Maybe it's just that this cannot be how they get him. Maybe if Saul Goodman is going to get got, it's going to be on his terms.

And maybe it's all of the above, and Saul himself doesn't even know. But here's what happens: He tells the truth. "Walter White couldn't have done it without me," he says, and if the pride in his voice is a performance, it's a damn good one. By the time he's finished describing how he built Walt's criminal empire, his plea agreement is toast, but Kim's safety is secure — and he's going by "Jimmy McGill" again.

Of course, that only lasts as long as it takes for a fellow convict to recognize him on the bus to prison and start up a "Better Call Saul" slow clap. Saul tries to demur. He tries to tell them his name is McGill. He tries not to smile.

But look, the man is who he is.

And that's the thing: there's making different choices, and then there's being a different person. Better Call Saul has always dwelled in the irresolvable tension between the two, in the way that Jimmy McGill's genuine sweetness and Saul Goodman's venal self-interest were two parts of the same whole. But as much as this final episode centers on the question of regret, the usefulness of that question is undermined by the way that this story has always been permeated by inevitability. In the world of Better Call Saul, what is going to happen has also already happened. It could never be any other way. And while we're talking about that, here's something else about The Time Machine: Wells's time traveler never perseverated on the past. When he got in his machine, the only place he ever went was the future — and before he returned to his own time, he went so far forward that he witnessed the end of the world.

Here's how it ends for Saul Goodman: from working the dough machine at a Cinnabon in Omaha, Nebraska, to working the dough machine at a prison kitchen in Albuquerque, New Mexico.
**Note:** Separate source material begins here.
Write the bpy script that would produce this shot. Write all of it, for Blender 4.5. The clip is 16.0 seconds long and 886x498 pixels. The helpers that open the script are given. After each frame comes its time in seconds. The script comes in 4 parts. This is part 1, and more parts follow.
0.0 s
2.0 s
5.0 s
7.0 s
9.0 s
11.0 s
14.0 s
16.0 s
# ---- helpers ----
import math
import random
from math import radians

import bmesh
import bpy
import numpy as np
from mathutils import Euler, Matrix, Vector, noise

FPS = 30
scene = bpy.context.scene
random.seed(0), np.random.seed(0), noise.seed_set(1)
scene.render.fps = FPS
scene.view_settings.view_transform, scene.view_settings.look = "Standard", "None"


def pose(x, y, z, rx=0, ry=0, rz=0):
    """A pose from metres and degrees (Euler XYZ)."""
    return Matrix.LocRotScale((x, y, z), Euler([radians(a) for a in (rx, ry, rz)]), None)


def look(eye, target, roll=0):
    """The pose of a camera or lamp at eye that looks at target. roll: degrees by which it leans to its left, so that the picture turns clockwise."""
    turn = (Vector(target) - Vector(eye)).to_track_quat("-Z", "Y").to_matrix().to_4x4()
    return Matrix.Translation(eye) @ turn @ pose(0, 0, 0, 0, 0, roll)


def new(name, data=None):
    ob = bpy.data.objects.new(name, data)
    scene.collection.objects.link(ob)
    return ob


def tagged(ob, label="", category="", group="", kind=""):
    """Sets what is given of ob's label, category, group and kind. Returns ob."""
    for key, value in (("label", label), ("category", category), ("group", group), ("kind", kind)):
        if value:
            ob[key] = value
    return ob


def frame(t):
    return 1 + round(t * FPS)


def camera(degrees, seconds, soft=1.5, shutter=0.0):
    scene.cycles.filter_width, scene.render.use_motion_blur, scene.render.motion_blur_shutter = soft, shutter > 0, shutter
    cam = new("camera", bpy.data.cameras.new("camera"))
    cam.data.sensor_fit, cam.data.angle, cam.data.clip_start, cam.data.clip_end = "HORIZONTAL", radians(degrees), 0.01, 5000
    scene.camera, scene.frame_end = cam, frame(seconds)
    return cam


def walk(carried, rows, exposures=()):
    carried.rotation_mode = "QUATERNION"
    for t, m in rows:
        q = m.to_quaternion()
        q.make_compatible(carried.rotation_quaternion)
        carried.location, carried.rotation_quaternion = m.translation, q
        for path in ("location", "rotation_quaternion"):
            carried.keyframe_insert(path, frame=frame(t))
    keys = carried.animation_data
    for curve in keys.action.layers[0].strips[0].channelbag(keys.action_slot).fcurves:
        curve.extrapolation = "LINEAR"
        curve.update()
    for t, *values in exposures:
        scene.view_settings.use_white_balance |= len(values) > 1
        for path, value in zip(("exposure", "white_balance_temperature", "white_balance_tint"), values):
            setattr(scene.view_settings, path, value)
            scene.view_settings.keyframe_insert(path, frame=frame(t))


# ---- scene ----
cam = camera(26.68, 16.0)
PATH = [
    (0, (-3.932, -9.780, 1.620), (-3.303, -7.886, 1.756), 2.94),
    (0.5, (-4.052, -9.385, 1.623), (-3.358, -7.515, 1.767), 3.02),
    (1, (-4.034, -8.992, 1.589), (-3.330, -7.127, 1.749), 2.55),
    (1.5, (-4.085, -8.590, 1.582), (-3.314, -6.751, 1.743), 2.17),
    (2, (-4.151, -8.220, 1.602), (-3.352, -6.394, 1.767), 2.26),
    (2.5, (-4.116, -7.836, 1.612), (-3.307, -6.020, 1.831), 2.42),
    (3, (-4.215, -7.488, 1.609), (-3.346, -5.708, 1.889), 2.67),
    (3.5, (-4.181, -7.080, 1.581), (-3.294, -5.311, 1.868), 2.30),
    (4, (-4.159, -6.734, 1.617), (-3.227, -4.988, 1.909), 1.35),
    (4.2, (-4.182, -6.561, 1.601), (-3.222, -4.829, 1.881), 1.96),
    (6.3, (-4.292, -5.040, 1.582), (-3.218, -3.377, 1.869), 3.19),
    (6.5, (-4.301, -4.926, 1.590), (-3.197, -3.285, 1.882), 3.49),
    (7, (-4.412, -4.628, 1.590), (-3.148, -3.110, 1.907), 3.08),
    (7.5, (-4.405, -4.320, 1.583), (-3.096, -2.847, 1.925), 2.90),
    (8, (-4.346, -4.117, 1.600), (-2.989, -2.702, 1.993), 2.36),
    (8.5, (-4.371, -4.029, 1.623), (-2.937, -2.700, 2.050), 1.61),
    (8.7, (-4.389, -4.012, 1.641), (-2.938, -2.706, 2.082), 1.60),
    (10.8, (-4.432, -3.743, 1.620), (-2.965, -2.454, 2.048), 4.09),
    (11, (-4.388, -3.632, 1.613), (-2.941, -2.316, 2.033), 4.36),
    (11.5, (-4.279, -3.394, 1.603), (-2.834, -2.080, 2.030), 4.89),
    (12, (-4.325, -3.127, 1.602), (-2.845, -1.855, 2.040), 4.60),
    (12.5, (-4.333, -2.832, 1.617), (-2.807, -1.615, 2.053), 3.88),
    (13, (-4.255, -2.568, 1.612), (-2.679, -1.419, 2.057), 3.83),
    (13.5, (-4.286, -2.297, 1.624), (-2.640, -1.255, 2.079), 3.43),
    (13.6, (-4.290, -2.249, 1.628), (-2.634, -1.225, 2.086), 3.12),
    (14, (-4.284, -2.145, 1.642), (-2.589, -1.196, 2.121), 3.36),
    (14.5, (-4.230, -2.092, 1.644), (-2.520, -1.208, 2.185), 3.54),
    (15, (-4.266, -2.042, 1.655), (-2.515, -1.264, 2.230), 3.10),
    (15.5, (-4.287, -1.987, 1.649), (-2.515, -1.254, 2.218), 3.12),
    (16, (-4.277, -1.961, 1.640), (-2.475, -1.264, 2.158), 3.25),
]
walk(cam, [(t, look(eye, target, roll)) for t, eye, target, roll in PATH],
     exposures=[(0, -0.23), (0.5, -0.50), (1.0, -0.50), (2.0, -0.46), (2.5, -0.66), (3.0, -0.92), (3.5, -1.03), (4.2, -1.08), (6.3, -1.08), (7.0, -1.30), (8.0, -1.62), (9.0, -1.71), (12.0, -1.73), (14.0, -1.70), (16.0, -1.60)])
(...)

He's interrupted by a guard — his lawyer is here — and we know, even before he does, that it'll be her. Her hair is curled again, but still dark, still different, because Kim can't travel back in time any more than he can; this is how it looks for her to move on. When she offers him a cigarette, when she leans against the wall as they share it, we see a familiar pattern over her shoulder: the bars of the prison window are casting a shadow on the wall.

"You got them down to seven," she says, with matter-of-fact admiration. That was before his little stunt at the sentencing hearing: now he's serving 86 years.

Saul shrugs. "But with good behavior, who knows," he says, as if they both don't know. They finish the cigarette, in that room where the barred window is nothing but a shadow above them.

But when Kim leaves, he's there again. Standing in the yard, separated from her by barbed wire and chain link and a great empty culvert between them. He lifts his hands, thumb and forefinger cocked, the way they used to. He mimes shooting, and blowing smoke from the pistol barrel. Kim watches Saul for as long as she can, and we watch with her. But then she passes beyond the prison wall, and we don't see him anymore.